The board voted 5-3 in favor of increasing pay for each meeting attended — called a per diem — by $5 in 2016, and by another $5 in 2020.
That means the $85-a-meeting per diem would increase to $90 on Dec. 1, 2016, and to $95 on Dec. 1, 2020. The increase would not affect current board members, or board members who will be elected in November.
Board Chairman John Purcell supported the per diem hike. He responded to opponents of the increase who suggested that if board members declined to take an increase, it would set an example to others who are being asked to sacrifice.
“Board members haven’t had a raise in 10 years, and even with this it’s 14 years,” Purcell said. “If you want to set an example, is that the kind of example you want to set?”
Board member Robert Davidson, who originally suggested the graduated hike, said he considered it a reasonable increase.
“I didn’t take this job for the per diem, but it does help pay the gas, pay the extra phone bill,” he said.
Board member Jeff Wehrli, who ultimately voted against the increase, said he would rather see the county pay for board members to have cell phones, “if we are going to raise the amount of money.” He said he always takes county calls on his own cell phone, but it runs up his bill.
“If I had a county phone, I could give that number out to everyone, carry it with me, I’d always be available,” he said.

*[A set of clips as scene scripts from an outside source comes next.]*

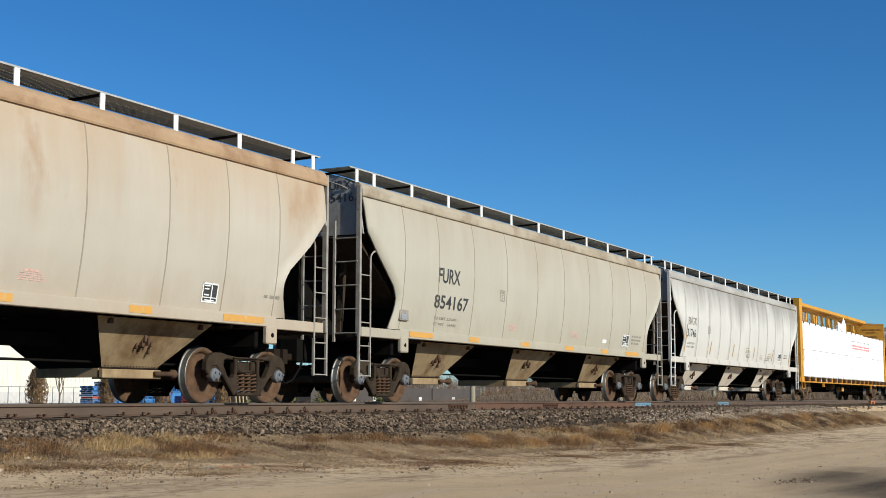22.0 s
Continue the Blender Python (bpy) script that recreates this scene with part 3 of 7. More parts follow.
def make_track():
    track = thing("railway_track", None, None, "single railway track with rusty rails on wooden ties", "track", kind="structure")
    prof = rail_profile()
    for side in (-1, 1):
        for a, b, m in ((-120, 26.9, "railside"), (26.9, 38.6, "railrust"), (38.6, 700, "railside")):
            mb = MB().prism([(TRACK_Y + side * .7535 + p, q) for p, q in prof], a + .004, b - .004, "x")
            rail = part("rail", mb, [M[m], M["railtop"]], track, "rust-red steel rail with a worn head" if m == "railrust" else "dusty brown steel rail with a worn head")
            for f in rail.data.polygons:
                if f.normal.z > .5 and f.center.z > -.01:
                    f.material_index = 1
    # ties, one mesh
    rnd = random.Random(4)
    tie = MB().box(-.11, .11, -1.3, 1.3, -.40, -.192, .012).mesh("tie", [M["tie"]])
    plate = MB().box(-.10, .10, -.19, .16, -.196, -.176, .004).mesh("tie_plate", [M["joint"]])
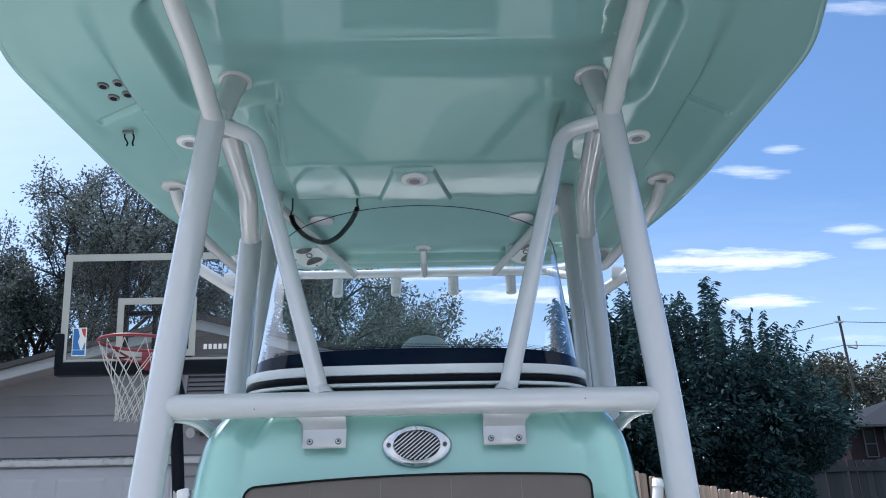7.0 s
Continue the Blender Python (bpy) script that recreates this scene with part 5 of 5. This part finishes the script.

Nancy Martin also voted against the increase. She said she never looked at the money made as a board member as enough to make a living on.
“When I got on the board, I didn’t even know you got paid,” she said.
The board voted 6-2 in support of eliminating the extra $3,000-a-year stipends for the chairmen of the Finance and the Planning, Building and Zoning committees.
Davidson and board member Dan Koukol both said they supported keeping the $3,000 stipend for the Finance Committee.
“That is quite a job,” Koukol said. “It takes a lot of time.”
Although board members supported the two initiatives, they will have to vote on them again as part of an overall resolution when they make decisions on other items, such as setting the elected officials’ salaries.